Spark Partition – Properties of Spark Partitioning

Tuples which are in the same partition in spark are guaranteed to be on the same machine.
Every node over cluster contains more than one spark partition.
A total number of partitions in spark are configurable. Although, it is already set to the total number of cores on all the executor nodes.

Spark Partition- Types

Hash Partitioning in Spark
Range Partitioning in Spark

1. Hash Partitioning in Apache Spark

Hash Partitioning in Spark

It means to spread the data evenly across various partitions, on the basis of a key. To determine the partition in Spark we use Object.hashCode method. As

partition = key.hashCode () % numPartitions.

2. Range Partitioning in Apache Spark

In some RDDs have keys that follow a particular ordering. Range partitioning is an efficient partitioning technique, for such RDDs. Through this method, tuples those have keys within the same range will appear on the same machine.

In range partitioner, keys are partitioned based on an ordering of keys. Also, depends on the set of sorted range of keys.

Both the spark partitioning techniques are ideal for various spark use cases. Yet, the spark still allows users to fine tune by using custom partitioner objects. That how their RDD is partitioned with custom partitioning.

Custom partitioning is only available for pair RDDs. Paired RDDs are RDDs with key-value pairs.

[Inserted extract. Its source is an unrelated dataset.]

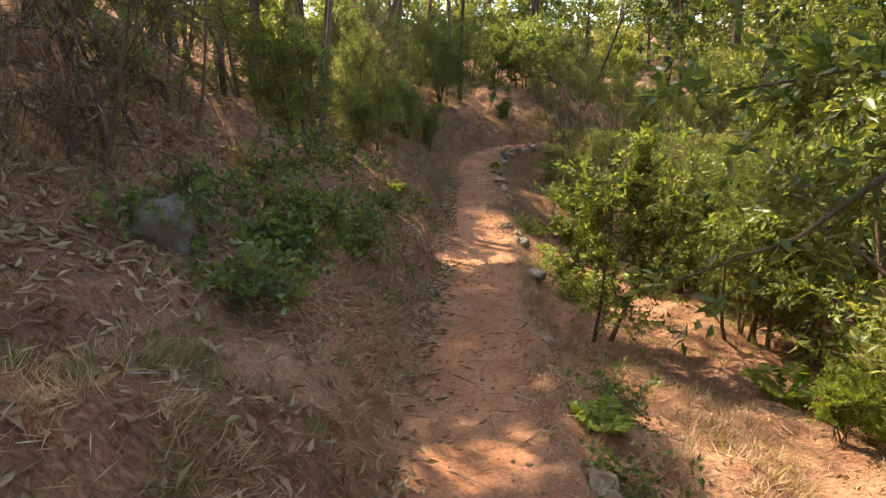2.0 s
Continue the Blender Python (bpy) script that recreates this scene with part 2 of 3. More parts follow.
def tube(lines):
    """Tapered tubes round polylines: (points, radii, sides)."""
    V, F = [], []
    for pts, rad, sides in lines:
        pts = np.asarray(pts, float)
        t = unit(np.gradient(pts, axis=0))
        a = unit(np.cross(t, [0.31, 0.87, 0.11]))
        b = np.cross(t, a)
        ang = np.arange(sides) * 2 * math.pi / sides
        ring = pts[:, None] + (np.cos(ang)[None, :, None] * a[:, None] + np.sin(ang)[None, :, None] * b[:, None]) * np.asarray(rad)[:, None, None]
        o = len(V)
        V.extend(ring.reshape(-1, 3).tolist())
        for k in range(len(pts) - 1):
            for j in range(sides):
                q = (j + 1) % sides
                F.append((o + k * sides + j, o + k * sides + q, o + (k + 1) * sides + q, o + (k + 1) * sides + j))
        F.append(tuple(o + (len(pts) - 1) * sides + j for j in range(sides)))
    return V, F


def grow(start, way, length, n, wander, rs, lift=0.0):
    """A wandering polyline."""
    pts = [np.array(start, float)]
    way = np.array(way, float) / np.linalg.norm(way)
    for _ in range(n):
        way = way + rs.normal(size=3) * wander + np.array([0, 0, lift])
        way /= np.linalg.norm(way)
        pts.append(pts[-1] + way * length / n)
    return np.array(pts)


# ground kept lit by cutting gaps in crowns: x, y, radius across, radius along
SUNNY = [(3.6, 9.1, 1.3, 1.2), (4.4, 11.6, 1.6, 1.8), (3.2, 24.3, 1.5, .8), (-1.0, 1.2, 1.0, 1.0), (-.3, 1.7, 1.9, 2.0), (-1.3, 3.2, 1.2, 1.0), (2.5, 11.2, .95, 1.2), (4.0, 12.5, 2.1, 2.5), (4.4, 9.6, 1.6, 1.5), (3.0, 6.8, 1.0, 1.0), (1.4, 3.4, .5, 1.2), (2.5, 8.4, .9, 1.3),
         (.6, 13.2, .5, .8), (1.7, 12.9, .9, 1.2), (2.3, 23.4, .7, .55), (1.1, 22.2, .4, .25), (0.3, 3.2, .6, .7), (.9, 6.2, .4, .3), (.8, 11.6, .35, .22),
         (-1.0, 19.5, .4, .35), (3.4, 22.6, .9, .6), (.1, 20.3, .3, .16), (4.5, 8, 1.2, 1.5), (.25, 19.7, .25, .2), (-.55, 18.8, .2, .12), (-.1, 19.0, .2, .12), (1.6, 16.6, .55, 1.3), (-.75, 17.0, .45, .5), (-.95, 15.4, .5, .6),
         (1.6, 24.8, .4, .3), (4, 19.8, 1.0, .7), (2.6, 20.5, .8, .7), (3.0, 13.8, 1.1, 1.1), (2.7, 12.3, 1.0, 1.2), (3.3, 17.5, .7, .7)]


def lets_sun(p, low=1.9):
    """True for points that do not stand in the way of the sun to a sunny place."""
    k = (p[:, 2] - 0.5) / SUN.z
    gx_, gy_ = p[:, 0] - k * SUN.x, p[:, 1] - k * SUN.y
    keep = np.ones(len(p), bool)
    for x, y, a, b in SUNNY:
        keep &= ((gx_ - x) / a) ** 2 + ((gy_ - y) / b) ** 2 > 1
    return keep | (p[:, 2] < low)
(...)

Spark Partition – Set data partitioning in Spark

We can create RDDs with specific partitioning in two ways –

By Providing explicit partitioner. For that need to call a partitionBy method on an RDD.
We can also apply transformations that return RDDs with specific partitioners. RDD operations that hold and propagate a partitioner are-

Join
LeftOuterJoin
RightOuterJoin
GroupByKey
ReduceByKey
FoldByKey
Sort
PartitionBy
FoldByKey

Conclusion

As a result, we have seen how spark partitioning helps to process data a lot faster. Spark partitioning reduces the number of I/O operations rapidly. Also, minimizes the shuffling. Hence, apache spark partitioning turns out very beneficial at the time of processing.